Scaling a recipe for boil time

Homebrew Talk - Beer, Wine, Mead, & Cider Brewing Discussion Forum

Help Support Homebrew Talk - Beer, Wine, Mead, & Cider Brewing Discussion Forum:

This site may earn a commission from merchant affiliate links, including eBay, Amazon, and others.
Joined
Aug 7, 2007
Messages
603
Reaction score
5
Location
Denver
i have a pretty tasty american wheat beer that i just tapped but there are a few things i'd like to change. i'd like to lighten the color and drop the OG a bit. i moved some of the grain ratios around and decreased the total but that only got me so far with color. i usually do 90m boils, so i think that the best way to decrease color is to cut the boil down to 45m to avoid caramelization and reduce maillard reactions. my problem is i can't figure out how to adjust my grain weight / efficiency to make it all work. the only way i can cut my boil time in half and hit a specific OG at the same volume as before is to decrease my boil volume and thus my efficiency. i know what boil volume i need, but changing that and boil time doesn't do anything to efficiency or grain weight. maybe i've been tasting to long tonight, but am i missing something obvious? using beersmith.
 
What was your original recipe/process?

A 90 minute boil seems like a long time for a wheat. The only time I boil longer than 60 min is when I need to extract a buttload of hop bitterness for a double IPA. (Or for high grav beers when I have to sparge a bunch then boil off).
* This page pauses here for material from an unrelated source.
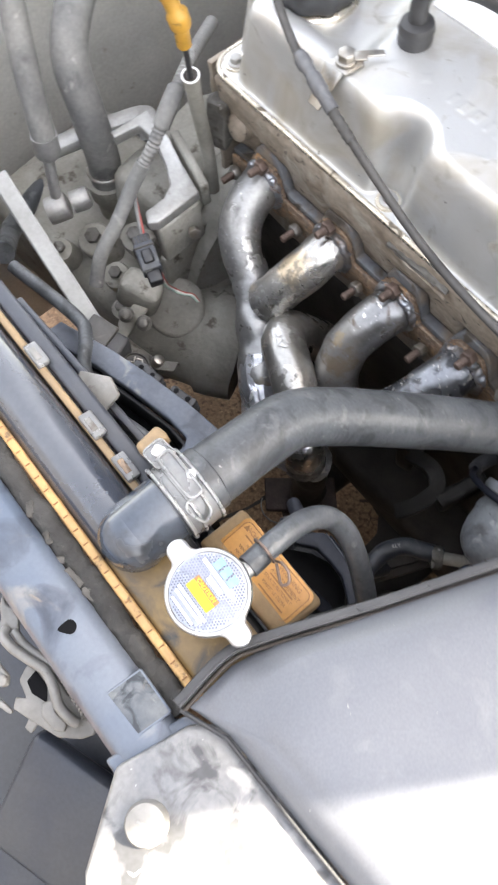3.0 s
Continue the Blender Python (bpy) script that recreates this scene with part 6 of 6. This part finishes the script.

Decreasing your grain/extract bill will lighten both color and gravity. Be sure to reduce hops as well to keep everything balanced.
 
I agree that a 60 minute boil should be all you need for just about any beer. Without your recipe or, at least, your specs, we cannot know what you want to achieve. However, if you are trying to lower your OG, you should be able to get by just fine on a 60 minute boil.


TL
 
You will only make light colored beer using malt that is light to start with. Look at the SRM for each grain (grain charts on the internet). A 2 SRM is very light and so if you only used grains that were 2 SRM it would be very light in color. White Wheat can be used to lighten color. Rice can also be used (whole or flaked or rice syrup). If you boil 1 hour you will not darken the beer if you cool quickly it will maintain the color but if you just let it cool in ambient temperature it will darken (not recommended).
Obvisouly the more malted barley grain you use the darker the yellow color will be and so then other adjuncts I mentioned above can be used to substitute for the barley and make the beer lighter and lighten the yellow color if that is your intention.

The BeerSmith program can show you the color of beer that you design and I highly recommend it.